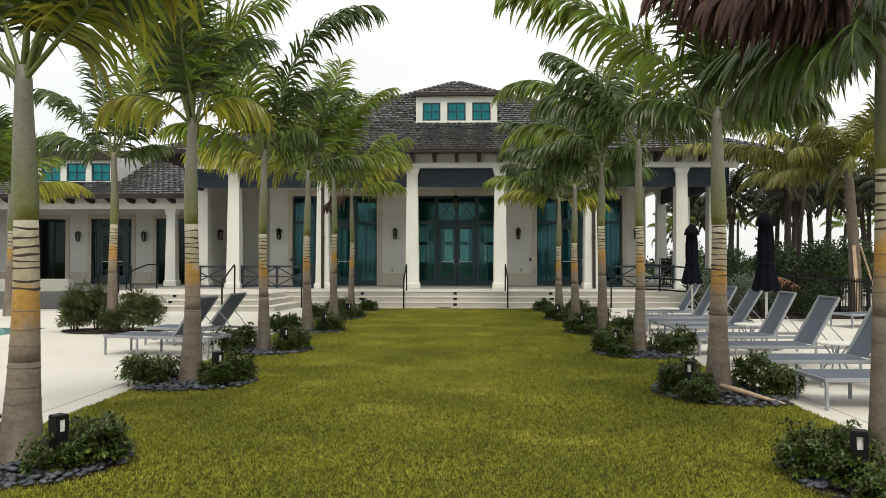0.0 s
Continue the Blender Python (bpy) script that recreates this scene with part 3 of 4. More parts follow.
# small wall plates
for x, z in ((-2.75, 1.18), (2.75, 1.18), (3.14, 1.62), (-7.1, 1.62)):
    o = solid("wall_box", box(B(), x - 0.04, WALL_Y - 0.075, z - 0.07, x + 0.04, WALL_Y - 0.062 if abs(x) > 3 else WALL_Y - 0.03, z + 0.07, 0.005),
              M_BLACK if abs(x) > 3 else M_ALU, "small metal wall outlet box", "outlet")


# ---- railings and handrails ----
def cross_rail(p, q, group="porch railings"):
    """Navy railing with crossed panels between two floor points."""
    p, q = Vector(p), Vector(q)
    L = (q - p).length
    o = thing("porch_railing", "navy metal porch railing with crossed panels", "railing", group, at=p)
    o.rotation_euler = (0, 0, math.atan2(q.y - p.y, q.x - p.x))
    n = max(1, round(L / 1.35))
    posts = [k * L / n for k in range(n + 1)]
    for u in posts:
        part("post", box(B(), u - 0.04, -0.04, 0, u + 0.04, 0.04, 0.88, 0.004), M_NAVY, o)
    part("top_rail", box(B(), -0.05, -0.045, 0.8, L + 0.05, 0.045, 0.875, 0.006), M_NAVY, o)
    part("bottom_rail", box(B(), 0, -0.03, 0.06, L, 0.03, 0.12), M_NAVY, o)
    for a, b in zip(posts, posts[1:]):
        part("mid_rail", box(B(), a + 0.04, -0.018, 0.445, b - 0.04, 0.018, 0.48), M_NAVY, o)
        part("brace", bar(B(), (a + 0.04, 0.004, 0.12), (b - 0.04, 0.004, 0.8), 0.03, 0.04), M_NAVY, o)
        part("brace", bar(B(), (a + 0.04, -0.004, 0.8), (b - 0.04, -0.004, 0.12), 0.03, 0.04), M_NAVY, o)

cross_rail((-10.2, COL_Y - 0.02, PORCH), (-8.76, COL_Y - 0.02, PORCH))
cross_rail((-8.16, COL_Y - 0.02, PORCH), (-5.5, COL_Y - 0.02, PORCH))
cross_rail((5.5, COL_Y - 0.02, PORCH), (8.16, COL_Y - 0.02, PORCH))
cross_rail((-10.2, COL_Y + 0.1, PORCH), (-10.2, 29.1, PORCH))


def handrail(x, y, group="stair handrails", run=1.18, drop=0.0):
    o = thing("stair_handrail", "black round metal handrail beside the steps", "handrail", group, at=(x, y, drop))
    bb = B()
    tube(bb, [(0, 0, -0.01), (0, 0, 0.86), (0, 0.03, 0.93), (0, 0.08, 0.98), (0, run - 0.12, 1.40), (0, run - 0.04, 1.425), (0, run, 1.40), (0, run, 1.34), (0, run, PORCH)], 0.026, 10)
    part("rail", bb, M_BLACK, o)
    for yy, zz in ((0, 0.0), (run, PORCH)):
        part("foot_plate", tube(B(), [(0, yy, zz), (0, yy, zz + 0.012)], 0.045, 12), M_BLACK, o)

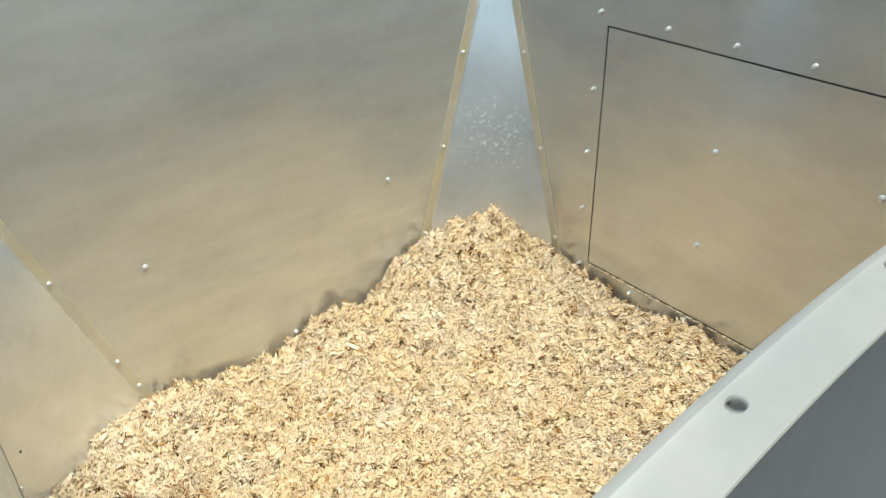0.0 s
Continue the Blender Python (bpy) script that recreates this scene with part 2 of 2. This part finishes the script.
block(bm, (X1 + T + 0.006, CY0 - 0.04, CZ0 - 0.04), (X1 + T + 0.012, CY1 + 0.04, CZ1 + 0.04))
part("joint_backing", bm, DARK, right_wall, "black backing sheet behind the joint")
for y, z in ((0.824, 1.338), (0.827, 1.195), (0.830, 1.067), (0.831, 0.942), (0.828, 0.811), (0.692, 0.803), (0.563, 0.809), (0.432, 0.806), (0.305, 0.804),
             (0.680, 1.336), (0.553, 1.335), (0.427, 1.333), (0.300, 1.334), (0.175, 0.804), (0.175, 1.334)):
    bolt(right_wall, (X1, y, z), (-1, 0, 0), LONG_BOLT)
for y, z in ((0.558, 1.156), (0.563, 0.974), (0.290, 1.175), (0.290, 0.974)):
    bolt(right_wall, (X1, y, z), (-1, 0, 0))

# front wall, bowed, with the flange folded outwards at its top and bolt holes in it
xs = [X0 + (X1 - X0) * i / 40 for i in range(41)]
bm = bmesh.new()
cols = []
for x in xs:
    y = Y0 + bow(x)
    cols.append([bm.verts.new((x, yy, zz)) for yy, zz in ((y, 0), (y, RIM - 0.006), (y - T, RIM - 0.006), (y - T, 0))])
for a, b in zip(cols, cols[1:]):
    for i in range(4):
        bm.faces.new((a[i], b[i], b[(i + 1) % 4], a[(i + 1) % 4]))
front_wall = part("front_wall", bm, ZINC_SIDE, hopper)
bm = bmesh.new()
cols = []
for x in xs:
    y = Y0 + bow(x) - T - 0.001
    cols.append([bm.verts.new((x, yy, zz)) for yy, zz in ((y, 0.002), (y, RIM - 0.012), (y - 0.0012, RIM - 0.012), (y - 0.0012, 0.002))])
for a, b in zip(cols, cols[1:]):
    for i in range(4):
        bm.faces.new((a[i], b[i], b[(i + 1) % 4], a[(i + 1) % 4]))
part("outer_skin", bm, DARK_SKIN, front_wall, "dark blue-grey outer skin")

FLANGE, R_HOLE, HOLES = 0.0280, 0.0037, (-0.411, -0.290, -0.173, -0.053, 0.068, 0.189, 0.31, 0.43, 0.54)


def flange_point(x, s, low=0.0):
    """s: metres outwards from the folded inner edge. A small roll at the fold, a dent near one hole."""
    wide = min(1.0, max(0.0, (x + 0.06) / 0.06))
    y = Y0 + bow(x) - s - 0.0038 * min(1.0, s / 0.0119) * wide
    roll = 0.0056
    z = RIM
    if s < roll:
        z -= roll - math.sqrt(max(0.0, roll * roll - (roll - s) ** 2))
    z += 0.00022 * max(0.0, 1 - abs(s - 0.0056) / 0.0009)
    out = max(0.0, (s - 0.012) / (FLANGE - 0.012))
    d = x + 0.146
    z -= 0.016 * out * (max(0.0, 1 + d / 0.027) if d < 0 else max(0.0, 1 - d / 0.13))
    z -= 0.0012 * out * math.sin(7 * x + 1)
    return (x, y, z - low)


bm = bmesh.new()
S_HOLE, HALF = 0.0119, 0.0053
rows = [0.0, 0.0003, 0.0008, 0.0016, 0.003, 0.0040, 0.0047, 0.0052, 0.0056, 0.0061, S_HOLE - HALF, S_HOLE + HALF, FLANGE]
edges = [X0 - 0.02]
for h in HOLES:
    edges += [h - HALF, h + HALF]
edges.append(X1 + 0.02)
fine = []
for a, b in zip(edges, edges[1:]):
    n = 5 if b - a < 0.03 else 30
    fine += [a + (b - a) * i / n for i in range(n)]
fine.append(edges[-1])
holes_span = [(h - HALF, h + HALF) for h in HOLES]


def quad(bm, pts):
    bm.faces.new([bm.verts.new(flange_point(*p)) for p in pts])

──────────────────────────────

== WRITTEN PROBLEM ==
Give again, please, precisely the lines that begin the records and run through the line with "M_BLACK if abs(x)" in it, keeping both end lines and dropping any pictures.

== OUTPUT OF THE TASK ==
0.0 s
Continue the Blender Python (bpy) script that recreates this scene with part 3 of 4. More parts follow.
# small wall plates
for x, z in ((-2.75, 1.18), (2.75, 1.18), (3.14, 1.62), (-7.1, 1.62)):
    o = solid("wall_box", box(B(), x - 0.04, WALL_Y - 0.075, z - 0.07, x + 0.04, WALL_Y - 0.062 if abs(x) > 3 else WALL_Y - 0.03, z + 0.07, 0.005),
              M_BLACK if abs(x) > 3 else M_ALU, "small metal wall outlet box", "outlet")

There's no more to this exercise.